FOX sub host Nauert defended GOP, told Kerry adviser that Zell Miller was the only voice of negativity during the RNC

While substitute hosting The Big Story with John Gibson on September 6, FOX News Channel political contributor Heather Nauert claimed that Senator Zell Miller (D-GA) was “the only person who was actually negative during the Republican convention.” Nauert's assertion came in response to senior Kerry-Edwards '04 campaign adviser and DNC communications director Debra DeShong's comment that there is “negativity coming out of the Bush campaign.”

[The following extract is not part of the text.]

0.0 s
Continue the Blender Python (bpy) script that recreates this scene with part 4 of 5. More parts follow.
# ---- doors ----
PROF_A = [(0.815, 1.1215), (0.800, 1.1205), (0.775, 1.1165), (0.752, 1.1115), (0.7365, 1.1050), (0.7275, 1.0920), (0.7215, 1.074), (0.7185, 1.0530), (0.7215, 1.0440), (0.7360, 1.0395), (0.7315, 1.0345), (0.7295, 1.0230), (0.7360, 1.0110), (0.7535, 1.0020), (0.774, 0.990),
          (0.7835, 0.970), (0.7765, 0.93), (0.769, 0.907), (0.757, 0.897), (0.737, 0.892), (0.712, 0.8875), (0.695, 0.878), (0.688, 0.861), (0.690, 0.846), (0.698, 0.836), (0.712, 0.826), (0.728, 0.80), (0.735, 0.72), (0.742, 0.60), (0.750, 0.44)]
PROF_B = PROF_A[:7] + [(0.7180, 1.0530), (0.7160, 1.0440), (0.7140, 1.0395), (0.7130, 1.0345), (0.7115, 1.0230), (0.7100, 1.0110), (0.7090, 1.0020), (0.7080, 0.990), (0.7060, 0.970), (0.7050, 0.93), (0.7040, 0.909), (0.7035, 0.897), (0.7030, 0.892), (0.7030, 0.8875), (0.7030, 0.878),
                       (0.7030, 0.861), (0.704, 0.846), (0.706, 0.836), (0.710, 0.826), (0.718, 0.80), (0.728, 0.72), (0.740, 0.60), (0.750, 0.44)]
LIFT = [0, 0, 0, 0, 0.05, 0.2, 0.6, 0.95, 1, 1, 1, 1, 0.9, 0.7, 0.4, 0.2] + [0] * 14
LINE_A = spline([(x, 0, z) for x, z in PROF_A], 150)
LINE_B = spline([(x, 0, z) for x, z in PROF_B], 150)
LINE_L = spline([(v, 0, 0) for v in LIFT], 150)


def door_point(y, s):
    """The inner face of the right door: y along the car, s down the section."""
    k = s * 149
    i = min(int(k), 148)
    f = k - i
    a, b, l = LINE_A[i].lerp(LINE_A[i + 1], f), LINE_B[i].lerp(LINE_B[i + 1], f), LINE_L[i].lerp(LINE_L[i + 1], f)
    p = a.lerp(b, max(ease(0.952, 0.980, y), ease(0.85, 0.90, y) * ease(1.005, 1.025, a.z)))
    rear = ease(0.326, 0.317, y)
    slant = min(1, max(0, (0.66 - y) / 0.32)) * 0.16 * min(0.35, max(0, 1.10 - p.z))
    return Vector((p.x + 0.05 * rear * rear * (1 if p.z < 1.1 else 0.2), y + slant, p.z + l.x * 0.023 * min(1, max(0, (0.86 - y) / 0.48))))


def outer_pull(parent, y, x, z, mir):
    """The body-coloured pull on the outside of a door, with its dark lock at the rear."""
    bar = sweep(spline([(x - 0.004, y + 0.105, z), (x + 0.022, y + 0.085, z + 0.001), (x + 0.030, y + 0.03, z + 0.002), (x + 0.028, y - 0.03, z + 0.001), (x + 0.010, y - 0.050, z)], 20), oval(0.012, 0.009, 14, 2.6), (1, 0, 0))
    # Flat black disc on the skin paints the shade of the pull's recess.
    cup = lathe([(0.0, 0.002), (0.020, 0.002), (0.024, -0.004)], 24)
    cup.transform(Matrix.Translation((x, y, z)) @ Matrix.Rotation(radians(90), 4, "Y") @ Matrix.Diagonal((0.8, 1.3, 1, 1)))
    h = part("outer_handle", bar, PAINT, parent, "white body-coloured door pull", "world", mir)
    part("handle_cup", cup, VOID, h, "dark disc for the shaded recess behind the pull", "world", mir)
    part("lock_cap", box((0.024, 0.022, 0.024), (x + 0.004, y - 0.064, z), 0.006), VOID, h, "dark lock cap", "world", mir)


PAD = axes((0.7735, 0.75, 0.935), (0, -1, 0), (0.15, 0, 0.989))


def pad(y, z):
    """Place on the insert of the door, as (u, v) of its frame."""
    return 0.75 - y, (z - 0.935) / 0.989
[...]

In making this claim, Nauert took up the GOP mantle herself, rather than seeking a rejoinder to DeShong's comment from her other guest, Bush-Cheney '04 campaign spokesman Terry Holt. And when DeShong responded to Nauert, "[Y]ou clearly weren't listening to Dick Cheney's speech," Nauert asserted that she had, in fact, “heard the whole darn thing.”

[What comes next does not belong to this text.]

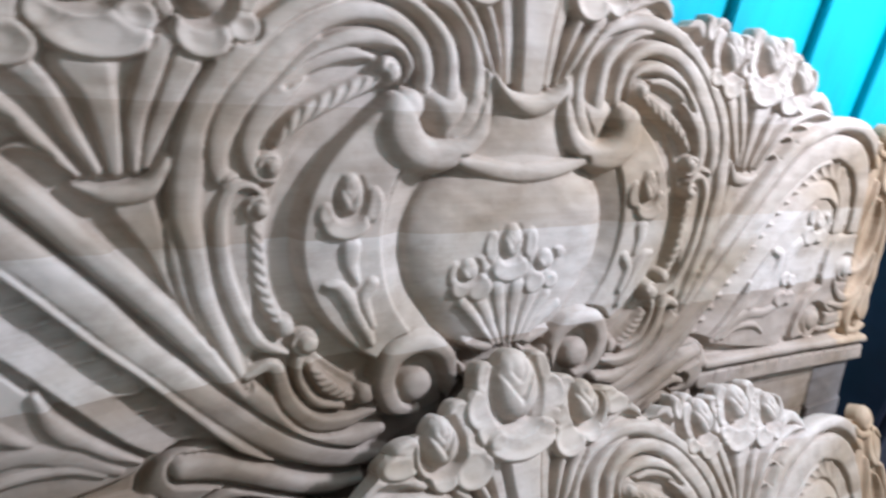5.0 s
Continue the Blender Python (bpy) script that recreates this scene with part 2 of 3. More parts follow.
def polar(centre, rx, rz, turn=0.0, reach=1.0):
    x, z = centre[0] / 1000, centre[1] / 1000
    r = max(rx, rz) / 1000 * reach
    win = window(x - r, x + r, z - r, z + r)
    dx, dz = field.xs[win[1]][None, :] - x, field.zs[win[0]][:, None] - z
    c, s = math.cos(turn), math.sin(turn)
    return win, (c * dx + s * dz) / (rx / 1000), (c * dz - s * dx) / (rz / 1000)


def widen(win, q, r):
    e = field.edge[win]
    e[:] = np.maximum(e, (1 - q) * r / 1000)


def dome(name, centre, rx, rz, high, low, shape="round", turn=0.0, edge=False):
    win, u, v = polar(centre, rx, rz, turn, 1.3)
    q = np.hypot(u, v)
    value = low + (high - low) * profile(q, shape)
    put(win, q < 1, value, owner(name))
    if edge:
        widen(win, q, min(rx, rz))


def bud(name, centre, rx, rz, high, low, edge=False):
    """A rose bud: an egg in a hollow, its wrapped petals cut with a chevron of veins."""
    rx, rz = 0.93 * rx, 0.95 * rz
    win, u, v = polar(centre, rx, rz, 0.0, 1.5)
    u = u * (1 + 0.12 * v)
    q = np.hypot(u, v)
    h = field.h[win]
    hollow = (q < 1.42) & (v < 0.88)
    h[hollow] = np.minimum(h[hollow], low + 0.5 * (high - low) * np.clip((q[hollow] - 1.10) / 0.30, 0, 1) ** 2)
    body = profile(q, "round")
    # two wrapped petals, one in front of the other, and the closed heart that peeps out on top
    span = min(rx, rz)
    deep = np.zeros_like(q)
    for foot, steep, reach, cut in ((-0.42, 1.05, 0.92, 0.24), (0.10, 0.95, 0.50, 0.22)):
        d = (v - foot - steep * np.abs(u + 0.05)) / math.hypot(1, steep)
        wide = np.clip((reach - np.abs(u)) / 0.2, 0, 1)
        deep = np.maximum(deep, cut * wide * np.clip(1 - d / 0.5, 0, 1) * (d > 0))
        deep += 0.10 * wide * np.exp(-(d * span / 1.3) ** 2)
    deep += 0.12 * np.exp(-((u + 0.05) * span / 1.4) ** 2) * np.clip((v + 0.62) / 0.1, 0, 1) * np.clip((-0.30 - v) / 0.1, 0, 1)
    cut = 1 - deep
    put(win, q < 1, low + (high - low) * body * cut, owner(name))
    if edge:
        widen(win, q, min(rx, rz))


def lobes(name, spots, low, edge=False):
    """The joined petals of one flower: spots are (x, z, half width, half height, height); notched where two petals meet."""
    spots = [(x, z, 1.07 * rx, 1.07 * rz, high) for x, z, rx, rz, high in spots]
    reach = max(max(p[2], p[3]) for p in spots) + 2
    win = window(min(p[0] for p in spots) / 1000 - reach / 1000, max(p[0] for p in spots) / 1000 + reach / 1000,
                 min(p[1] for p in spots) / 1000 - reach / 1000, max(p[1] for p in spots) / 1000 + reach / 1000)
    xs, zs = field.xs[win[1]][None, :] * 1000, field.zs[win[0]][:, None] * 1000
    deep = np.stack([(1 - np.hypot((xs - x) / rx, (zs - z) / rz)) * min(rx, rz) for x, z, rx, rz, high in spots])
    weight = np.clip(deep + 3.0, 1e-4, 30) ** 1.5
    high = (weight * np.array([p[4] for p in spots])[:, None, None]).sum(0) / weight.sum(0)
    order = np.sort(deep, axis=0)
    split = order[-1] - order[-2]
    first = 2.0 * np.log(np.exp(np.clip(deep, -40, 40) / 2.0).sum(0))
    rise = np.clip(first / 2.0, 0, 1) ** 0.6 * (1 - 0.24 * np.clip((first - 2) / 9, 0, 1))
    crease = np.minimum(9.0, 0.55 * (high - low)) * np.exp(-(split / 1.6) ** 2) * np.exp(-np.clip(first, 0, 30) / 4.5)
    mark = deep.argmax(0)
    for k in range(len(spots)):
        put(win, (first > 0) & (mark == k), low + (high - low) * rise - crease, owner(name))
    if edge:
        e = field.edge[win]
        e[:] = np.maximum(e, first / 1000)


def scoop(name, centre, r, depth, turn):
    """A hollow cut out of what stands there: steep on the side that turn points to, running out on the other."""
    win, u, v = polar(centre, r, r, turn, 1.1)
    q = np.hypot(u, v)
    groove = np.clip((1 - q) / 0.07, 0, 1) * (0.22 + 0.78 * np.exp(-(np.clip(1 - q, 0, 1) / 0.42) ** 2))
    cut = depth * groove * np.clip(0.38 + 0.75 * u, 0, 1)
    h = field.h[win]
    put(win, q < 1, h - cut, owner(name))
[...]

From the September 6 edition of FOX News Channel's The Big Story with John Gibson:

DESHONG: The negativity coming out of the Bush campaign is only because they can't talk about their own record --

NAUERT: Well, no, I think the only person who was actually negative during the Republican convention was somebody from your own party, Zell Miller. You didn't hear a lot of that from the president's point of view.

DESHONG: Then you didn't hear Dick Cheney's -- then you clearly weren't listening to Dick Cheney's speech.

NAUERT: No, I heard the whole darn thing.

Nauert's claim is false. In a September 1 article titled "Kerry bashers unleash barbs with no limits," The Washington Times pointed out numerous instances of negativity by a number of other Republican speakers, including former New York mayor Rudy Giuliani and Senate Majority Leader Bill Frist (R-TN). The Times also noted that “no content guidelines were issued” for speakers at the convention. In response to the question of “whether the [Bush-Cheney '04] campaign had told him to keep Kerry bashing to a minimum,” the article noted: “Maryland Lt. Gov. Michael S. Steele, who spoke last night, laughed, 'That would be no.'"

Nauert's background sheds some light on her apparent eagerness to defend the GOP. While her FOXNews.com biography claims that she joined the channel “in October 1998 as a political contributor,” it fails to mention that Nauert appeared regularly on FOX News Channel prior to 1998. According to The Washington Post's May 20, 2000, profile, Nauert was usually identified as a “GOP Strategist” or a “GOP Consultant.” In the early 1990s, Nauert was involved with the group Americans for Freedom of Choice in Healthcare, a coalition dedicated to “promot[ing] free enterprise healthcare” that was organized by her father, businessman Peter W. Nauert. In 1998, former Republican speaker of the House Newt Gingrich appointed her to the White House Conference of Retirement Savings.

Additionally, Nauert has contributed more than $5,000 to Republican political candidates in the last eight years, including donations of $1,500 to Representative Mark W. Neumann (R-WI) and $1,000 each to House Majority Leader Tom DeLay (R-TX) and Representative Pete Sessions (R-TX).